Monday, 6 June 2016

Travelling Man Step-by-Step Work In Progress

Here is a painting I completed a while ago entitled 'Travelling Man'. 21 x 13.5 inches, using Daniel Smith watercolours on Arches Aquarelle paper. Each of the stages below represents one session of work per day, which gives an indication of the time spent.

This was based on an excellent, very moody, black and white photograph taken by my photographer friend David Morley who kindly granted permission for me to use his work for reference. I had intended to create a charcoal drawing but liked the scene so much that I decided to add colours of my own choosing to see what happened.


After spending quite a while on a simple line drawing, I began with the wall details. I used a light, watery wash of Buff Titanium mixed with Bronzite Genuine as a base coat, then fed in some reds and blues while wet to warm it up before glazing over again with a little gold. Once the wall was dry, I picked out the bricks with dark colours and a very fine brush. For the plant above the subject's head I went in with strong mixes of blues and greens, feeding in reds and browns, allowing the paint to granulate as it dried but preserving some white paper for the blooms. I painted them in using rose madder, pink and Amethyst Genuine. Final twigs and tendrils were added after everything was dry. Fairly straight forward so far but at this stage I wasn't sure how I was going to handle the smoke from the guy's fag which I planned to be a feature of this scene. I left the smoke area as white paper and faded the paint out as I reached it from top and bottom, scrubbing out the edges with an old stiff brush and clean water to give the initial misty effect. The metal cases were painted using one of my favourite colours for metal, Blue Apatite which granulates beautifully. While wet I added some Paynes Grey for the darks and fed in a bit of Permanent Brown to 'age' them a little.


Next came the far background. By this stage of the painting I already have quite a full palette of colours ready and mixed so I tend to dip into them all and let them blend on the paper. I used strong, dark colours and threw in some salt granules to aid the granulation effects, leaving it fairly abstract. I worked on the area around the smoke quite hard, allowing the colours to fade out at the edges, rinsing and lifting out with clean water until I achieved the misty effect I wanted.

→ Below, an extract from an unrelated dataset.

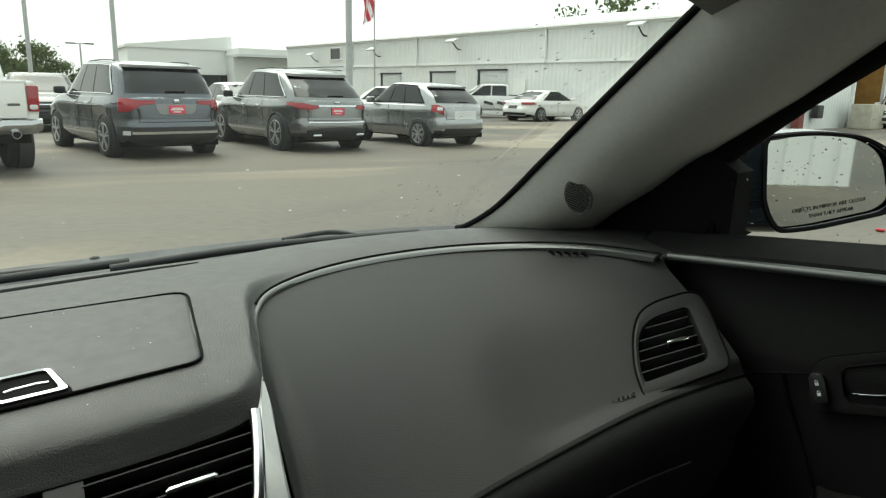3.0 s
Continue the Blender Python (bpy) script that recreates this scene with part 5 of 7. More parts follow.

I continued with the packing cases etc. and put in some of the lovely shadows, especially on the bricks which instantly brought the painting to life, using shadow Violet in flat washes. I've utilised pretty much the same colours throughout at varying strengths so that it appears to be a limited palette and ties together well, even though it is a busy composition with many colours mixed in.


At this point I felt the need to ground everything and also add more detail to the middle background without allowing things to look too overworked. I paid some more attention to that darned smoke, adding some dilute white gouache to give it a bit more body and painted a few rogue tendrils for the impression of movement.

With most of the surrounding painting complete I started on the character himself, choosing the complimentary Amethyst Genuine to colour the inside of the guitar case. This is another paint which granulates really well to produce the velvety effect. A little shadow violet picked out the details.


I picked up the same amethyst colour for his jacket mixed with a little Paynes Grey to tone it down slightly. I didn't want to overpower the painting by being too bright, so stuck to grey tones. The mixture I used lifts out really well with clean water so I used this method to create the creases and folds in the fabric. Then I finished the rest of his clothing.

Finally I went over the whole thing, refining it and adding a few extra details. This turned out to be one of my favourite paintings but sold quite quickly. I was sorry to see it go.